* GOAL *
Using the data below, copy each line that includes the word "Continue".

* * * * * * * * *

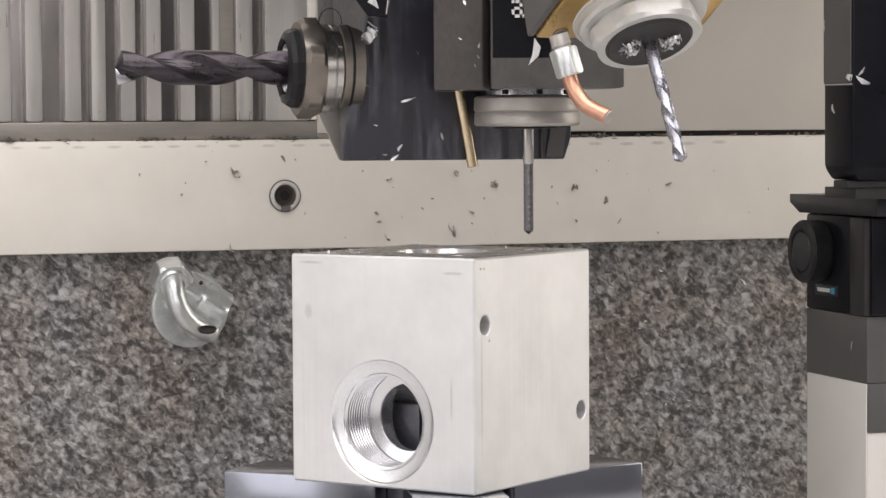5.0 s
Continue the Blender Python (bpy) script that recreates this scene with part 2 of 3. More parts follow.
CHARCOAL = surface("charcoal_plastic", (0.034, 0.031, 0.032), 0.45, 0.0, 0.2, 30, (1, 1, 1), 900, 0.03, 0.35)
DRILLED = surface("drilled_wall", (0.66, 0.655, 0.65), 0.5, 0.4, 0.12, 200, (1, 1, 1), 900, 0.0)
RUST = surface("brown_bore", (0.13, 0.105, 0.09), 0.5, 0.2, 0.25, 200)
# near-black that stands in for the shade inside holes and the gap
SHADE = surface("hole_and_gap_shade", (0.03, 0.028, 0.026), 0.6, 0.0, 0.2, 200)


# ---- mesh tools ----
def mesh_from(bm, name, material, sharp=32):
    me = bpy.data.meshes.new(name)
    bmesh.ops.recalc_face_normals(bm, faces=bm.faces)
    bm.to_mesh(me)
    bm.free()
    if material:
        me.materials.append(material)
    me.shade_smooth()
    me.set_sharp_from_angle(angle=radians(sharp))
    return me


def base_of(ob):
    m = ob.matrix_basis
    return base_of(ob.parent) @ m if ob.parent else m


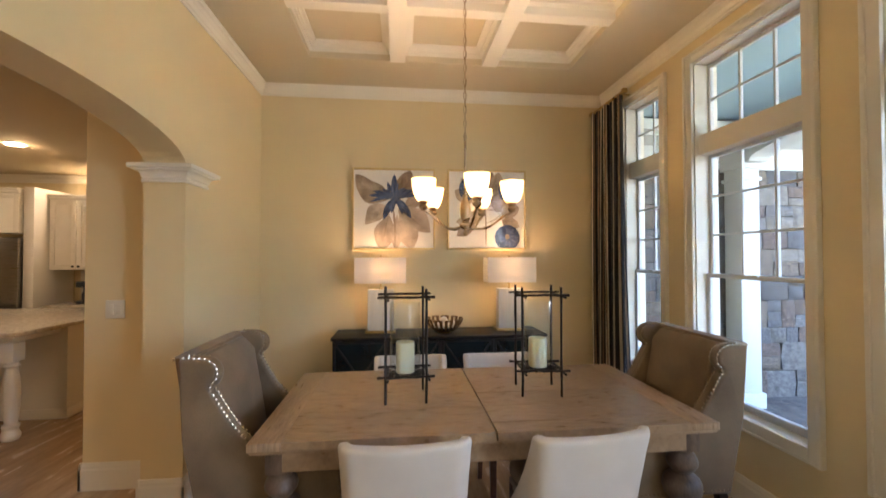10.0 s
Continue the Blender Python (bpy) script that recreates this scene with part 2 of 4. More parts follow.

* * * * * * * * *

* SOLUTION TO THIS TASK *
Continue the Blender Python (bpy) script that recreates this scene with part 2 of 3. More parts follow.
Continue the Blender Python (bpy) script that recreates this scene with part 2 of 4. More parts follow.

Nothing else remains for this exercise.